Railroad Earth returns to the High Country to host Music on the Mountaintop Aug. 24-26 in
Foscoe.

Photo submitted



Facts

Schedule 

Friday, Aug. 24
11 a.m. – Gates open
12:30 to 1:40 p.m. – The Black Lillies
2 to 3:05 p.m. – River Whyless
3:25 to 4:40 p.m. – Greensky Bluegrass
5 to 6:30 p.m. – J.J. Grey & Mofro
7 to 8:30 p.m. – Dr. Dog
9 to 11 p.m. – Railroad Earth


Saturday, Aug. 25
10 a.m. – Gates open
10:30 to 11:15 a.m. – Monroeville
11:30 a.m. to 12:30 p.m. – Holy Ghost Tent Revival
12:45 to 1:45 p.m. – Rose’s Pawn Shop
2:05 to 3:05 p.m. – Naked Gods
3:25 to 4:40 p.m. – The Hackensaw Boys
5 to 6:30 p.m. – Futurebirds
7 to 8:30 p.m. – Dirty Dozen Brass Band
9 to 11 p.m. – Railroad Earth


Sunday, Aug. 26
9:30 a.m. – Gates open
10 to 10:45 a.m. – Stoney Creek Boys
11:10 a.m. to noon – Salem Speaks
12:30 to 2 p.m. – Lary Keel & Natural Bridge
2:30 to 4 p.m. – Railroad Earth Super Jam
4:30 to 6:30 p.m. – Sam Bush


There’s music, and there’s Music on the Mountaintop.

Then there’s Railroad Earth’s Music on the Mountaintop.

The popular Americana-folk-rock outfit adopted the Boone-born festival as its own, and for good reason.

“What I like about it is the setting,” said Tim Carbone, violinist for Railroad Earth, “the intimacy of it.
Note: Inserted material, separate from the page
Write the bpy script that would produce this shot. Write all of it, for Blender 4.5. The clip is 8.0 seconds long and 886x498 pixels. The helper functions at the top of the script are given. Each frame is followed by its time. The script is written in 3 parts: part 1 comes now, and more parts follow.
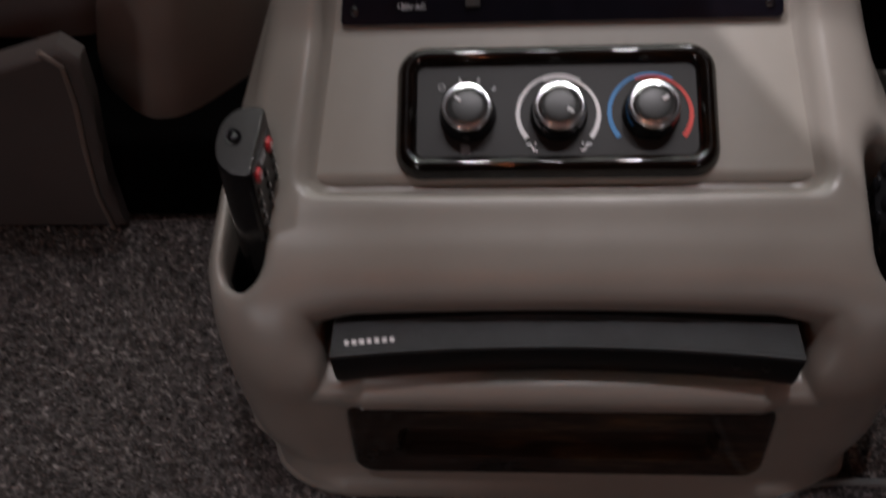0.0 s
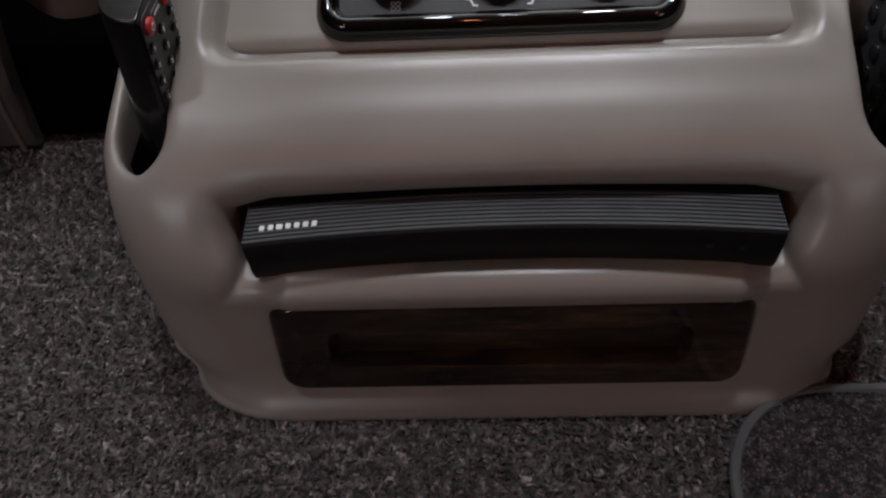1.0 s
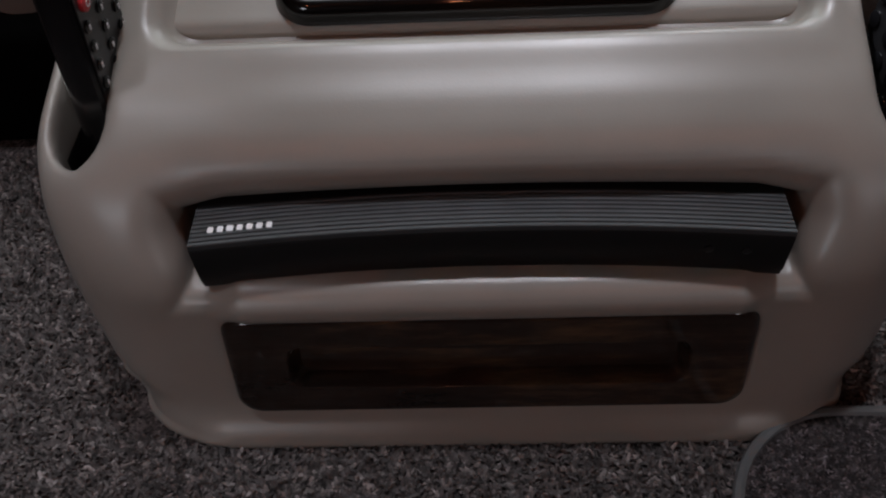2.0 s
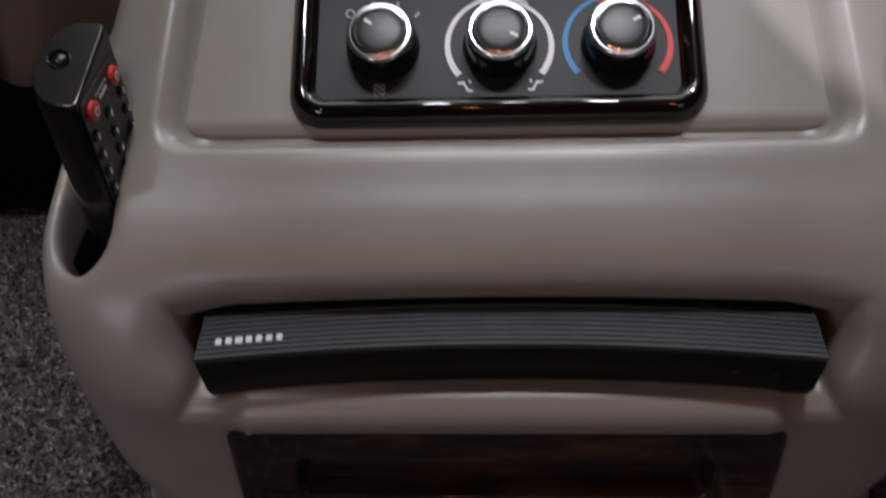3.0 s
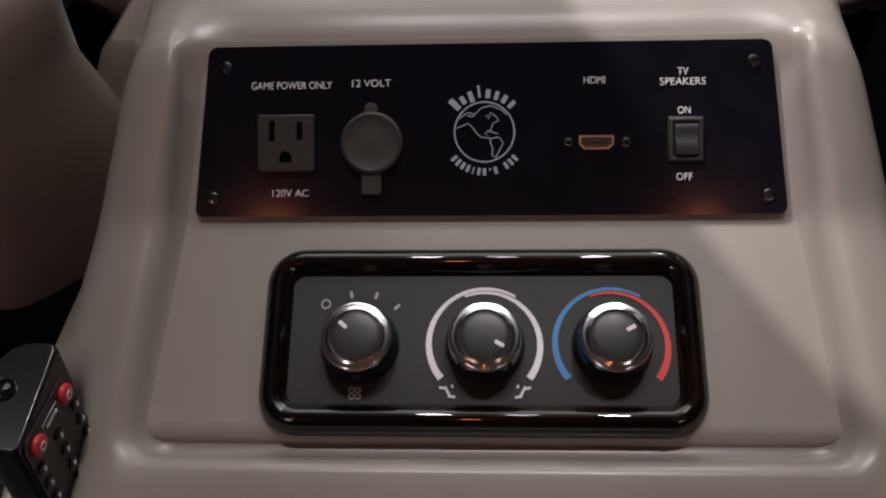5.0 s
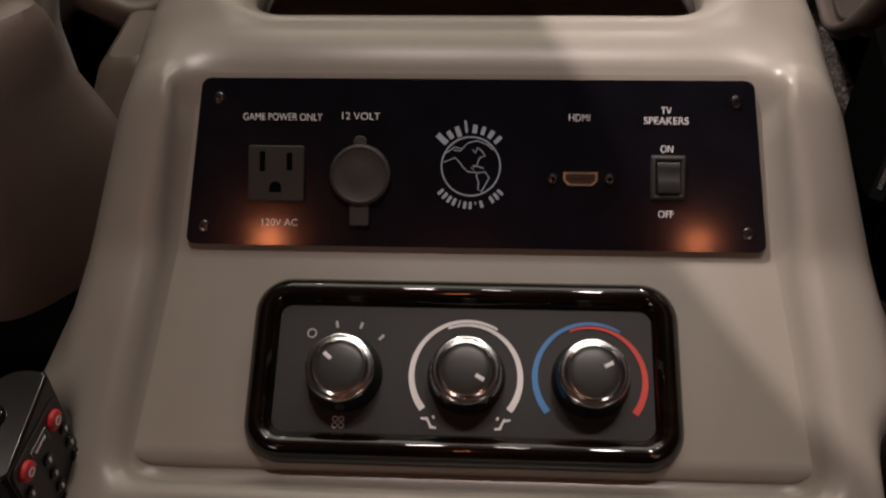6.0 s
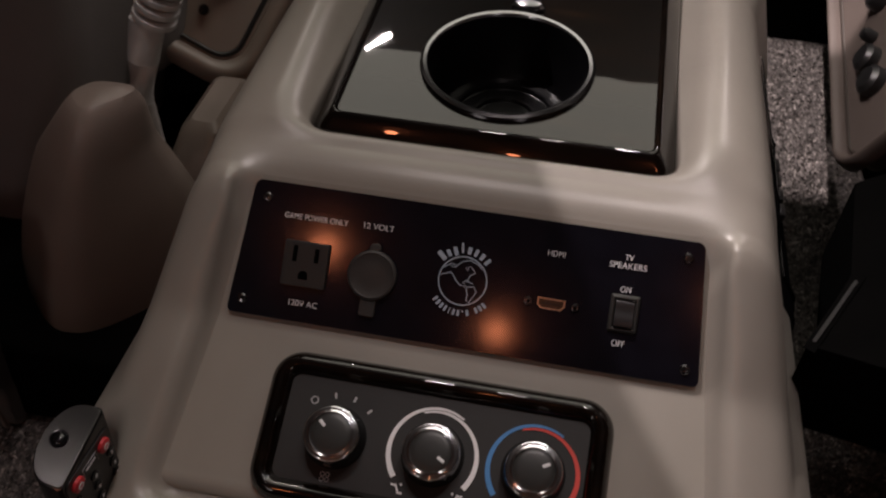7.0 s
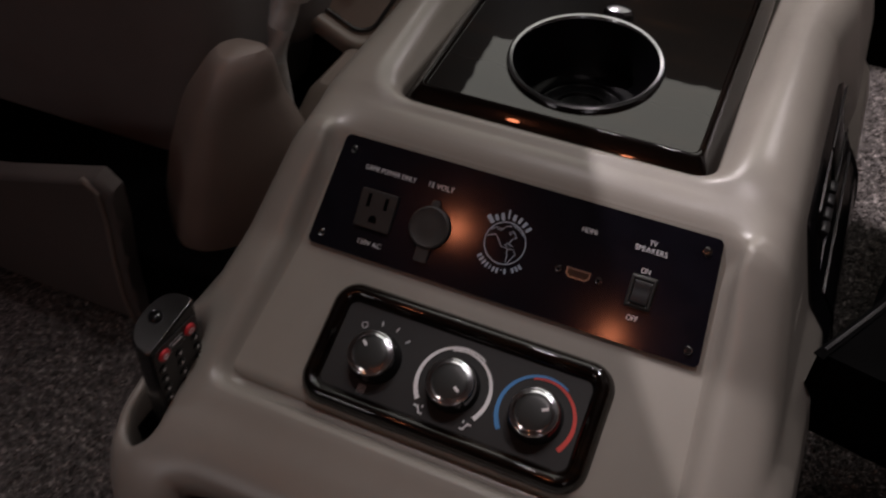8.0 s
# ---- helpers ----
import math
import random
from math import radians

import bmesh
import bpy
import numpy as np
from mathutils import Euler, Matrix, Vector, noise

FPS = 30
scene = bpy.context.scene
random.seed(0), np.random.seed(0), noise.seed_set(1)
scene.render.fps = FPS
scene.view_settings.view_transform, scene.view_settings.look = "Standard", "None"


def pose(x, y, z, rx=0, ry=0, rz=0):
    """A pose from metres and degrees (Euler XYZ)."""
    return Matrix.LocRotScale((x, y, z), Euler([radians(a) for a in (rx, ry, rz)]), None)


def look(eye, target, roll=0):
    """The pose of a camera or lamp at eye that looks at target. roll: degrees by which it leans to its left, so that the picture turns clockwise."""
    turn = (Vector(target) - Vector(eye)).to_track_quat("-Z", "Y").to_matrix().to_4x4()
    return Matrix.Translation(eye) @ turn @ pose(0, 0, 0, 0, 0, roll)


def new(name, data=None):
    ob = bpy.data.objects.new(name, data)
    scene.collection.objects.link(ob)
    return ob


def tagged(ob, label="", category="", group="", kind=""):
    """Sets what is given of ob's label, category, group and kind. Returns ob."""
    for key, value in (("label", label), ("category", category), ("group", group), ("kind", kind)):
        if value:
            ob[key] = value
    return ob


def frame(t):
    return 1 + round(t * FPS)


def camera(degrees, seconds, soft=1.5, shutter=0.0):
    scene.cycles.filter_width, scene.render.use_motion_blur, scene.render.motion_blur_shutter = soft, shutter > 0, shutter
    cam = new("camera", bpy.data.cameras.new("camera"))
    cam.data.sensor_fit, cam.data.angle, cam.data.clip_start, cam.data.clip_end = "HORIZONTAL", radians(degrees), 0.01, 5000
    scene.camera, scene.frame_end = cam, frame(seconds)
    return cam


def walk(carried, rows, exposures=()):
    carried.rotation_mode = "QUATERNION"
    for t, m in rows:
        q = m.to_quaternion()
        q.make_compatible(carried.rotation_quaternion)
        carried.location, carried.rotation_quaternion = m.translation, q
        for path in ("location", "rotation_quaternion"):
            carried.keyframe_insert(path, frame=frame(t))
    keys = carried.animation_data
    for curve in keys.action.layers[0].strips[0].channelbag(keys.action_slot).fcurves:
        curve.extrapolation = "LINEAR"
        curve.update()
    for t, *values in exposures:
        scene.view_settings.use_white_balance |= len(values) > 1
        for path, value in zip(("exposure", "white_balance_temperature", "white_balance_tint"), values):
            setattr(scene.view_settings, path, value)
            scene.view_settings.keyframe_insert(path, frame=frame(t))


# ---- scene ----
cam = camera(53.4, 8.0, soft=2.1, shutter=0.45)
# the walk: one hand-held swing over a van console, lengths in units of METRES
METRES = 0.543
BASE = pose(-0.0312, -0.2155, 0.5690, -51.568, 3.389, 2.467)
ROWS = [
    (0.0, 0.0, 0.0, 0.0, 0.0, 0.0, 0.0),
    (0.5, 0.0325, 0.0728, -0.0957, -1.18, -0.79, -0.01),
    (1.0, 0.0467, 0.1229, -0.125, -1.22, 0.16, 1.2),
    (1.2, 0.0487, 0.1514, -0.127, -1.16, 1.12, 1.49),
    (2.3, 0.071, 0.2201, -0.137, -1.98, 2.30, 0.91),
    (2.5, 0.0728, 0.228, -0.1168, -1.8, 2.48, 0.82),
    (3.0, 0.0594, 0.2286, -0.0675, -1.4, 3.31, 0.19),
    (3.5, 0.0403, 0.2477, 0.0021, -0.84, 4.96, -0.4),
    (4.0, 0.0411, 0.2653, 0.0681, -0.61, 6.02, -0.46),
    (4.5, 0.0535, 0.2621, 0.118, -1.16, 6.94, -0.24),
    (4.7, 0.0659, 0.2618, 0.1244, -1.14, 7.55, -0.29),
    (6.0, 0.0902, 0.2443, 0.1596, -1.33, 7.18, -1.48),
    (6.5, 0.1096, 0.1784, 0.1978, -0.2, 6.85, -4.31),
    (7.0, 0.1473, 0.0754, 0.242, 1.76, 7.05, -9.58),
    (7.5, 0.1886, 0.0286, 0.2268, 4.54, 6.96, -15.44),
    (8.0, 0.2871, -0.0393, 0.213, 11.17, 4.69, -19.07),
]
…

Those are my favorite things about it … It seems like you’re kind of playing for your neighbors, so to speak.”

Held Aug. 24 to 26 at the Grandfather Mountain Campground in Foscoe, the festival promises three days of neighborly good times – music, art, education and more.
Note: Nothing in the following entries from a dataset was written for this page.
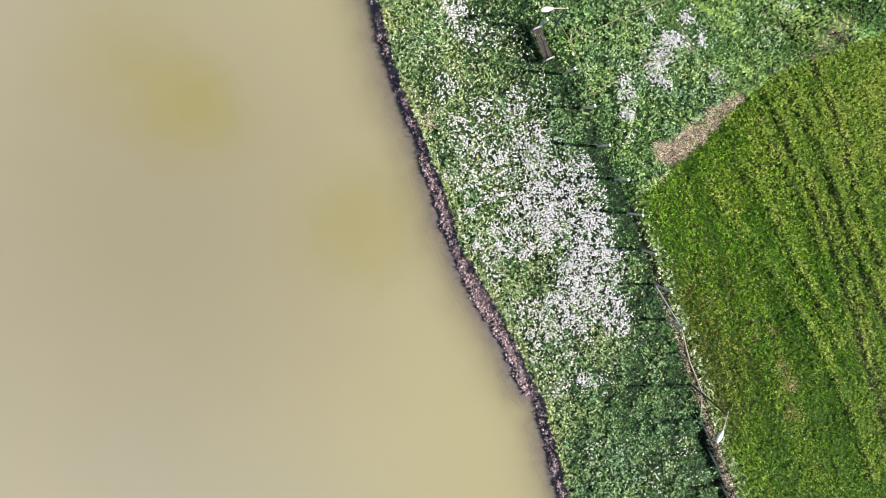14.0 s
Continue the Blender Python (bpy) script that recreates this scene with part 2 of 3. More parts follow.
# wheel tracks through the field: a polyline, its half width, depth
TRACKS = [(np.array([(24.57, 13.7), (24.05, 11.4), (23.65, 9.3), (23.1, 7.2), (22.1, 4.6), (21.1, 2.2), (20.3, 0.0), (19.3, -2.4), (18.38, -4.15),
                     (17.5, -5.6), (16.3, -7.2), (14.8, -9.15), (10, -15)], float), 0.14, 0.075),
          (np.array([(25.53, 13.2), (25.1, 10.9), (24.4, 8.3), (23.4, 5.4), (22.8, 2.8), (22.0, 0.4), (20.8, -2.3), (19.9, -4.1), (18.9, -5.9),
                     (17.75, -7.3), (16.0, -9.5), (12, -14.5)], float), 0.14, 0.07),
          (np.array([(24.0, 8.6), (23.0, 5.9), (22.0, 3.4), (21.0, 0.9), (20.2, -1.0)], float), 0.12, 0.05),
          (np.array([(18.4, -4.3), (18.3, -5.6), (17.8, -7.1)], float), 0.1, 0.05),
          (np.array([(25.9, 13.7), (25.4, 10.9), (24.6, 8.9)], float), 0.11, 0.05),
          (np.array([(24.9, 15.0), (24.5, 13.1), (24.25, 11.7), (23.9, 10.6)], float), 0.1, 0.045),
          (np.array([(27.4, 14.4), (26.4, 10.4), (25.2, 8.0), (24.3, 5.0), (23.5, 3.5), (22.8, 1.9)], float), 0.12, 0.05)]
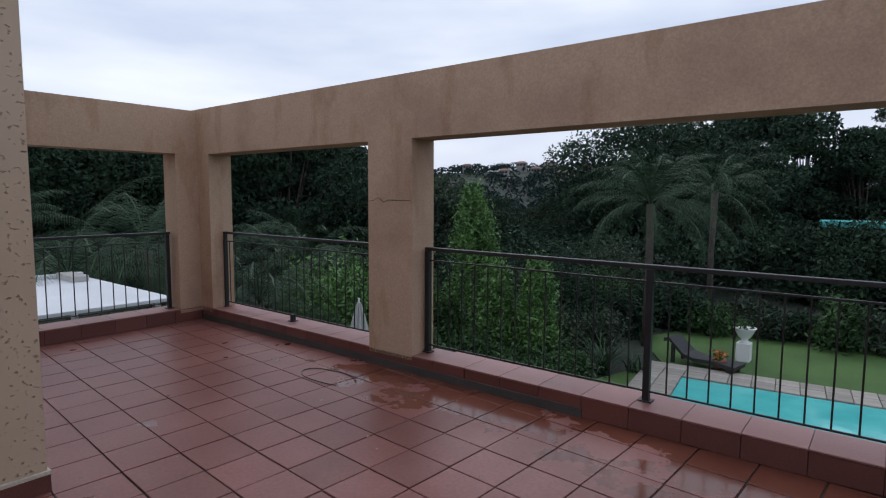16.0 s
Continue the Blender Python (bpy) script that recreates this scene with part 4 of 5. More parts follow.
# ================================================================ terrace
PITCH, TX, TY = 0.305, -2.60, 3.95
KERB_Y, KERB_X, KERB_Z = 8.28, -9.07, 0.145
setting("terrace", bx(-9.40, 5.6, -2.0, 8.62, -0.40, -0.010), M_GROUT, "dark grouted terrace bed under red tiles")

# wing across the terrace
WX, WY = -6.047, 5.852


def wing():
    sx0, sx1, sy0, sy1, sh = WX - 0.22, WX, 2.90, 5.268, 2.10
    w = new("wall_wing")
    tagged(w, "cream pitted render wall of the facing wing", "wall", kind="structure")
    bm = bmesh.new()
    box(bm, sx0, sx1, sy1, WY, -0.3, 2.80)
    box(bm, sx0, sx1, -2.0, sy0, -0.3, 2.80)
    box(bm, sx0, sx1, sy0, sy1, sh, 2.80)
    box(bm, sx0, sx1, sy0, sy1, -0.3, 0.07)
    box(bm, -10.4, sx0, WY - 0.22, WY, -3.0, 2.80)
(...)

Now in its fifth year, the festival is experiencing somewhat of a growth spurt. “Over the last four years, we’ve only scratched the surface with what we want to do…,” MOTM founder and director Jimmy Hunt said.

Year five brings an additional day of music, a more diverse lineup and, according to Hunt, something invaluable – the support of Railroad Earth.

The band reached out to festival organizers in September 2011 and offered to host, Hunt said, “because they believe in the value of our festival and what it can become.”

“It seems to be a really good fit,” Carbone said.

With Railroad Earth laying the track, the festival boasts performances from, at least, 17 bands during its three-day course, as well as onsite camping, beaucoups of food options, vendors aplenty, band-hosted workshops and plenty of surprises.

Audiences can expect some with Sunday’s Super Jam, in which Railroad will perform with Sam Bush, Larry and Jenny Keel and members of Monroeville for a tribute to folk legend Woody Guthrie.

“The Super Jam was something that was brought to us,” Carbone said. “I put out there the idea of instead of being your typical ‘everybody gets on stage and cluster-plucks,’ just have it be ‘everyone come out and play a lot of Woody Guthrie songs,’ since it’s his 100th anniversary this year.

“… And there’ll be plenty of picking in amongst that.”

Tickets to Railroad Earth’s Music on the Mountaintop cost $99 for three-day admission, while single-day tickets cost $50 for Friday, $50 for Saturday and $30 for Sunday. VIP three-day passes cost $300, and Summit (deluxe) VIP three-day passes cost $420.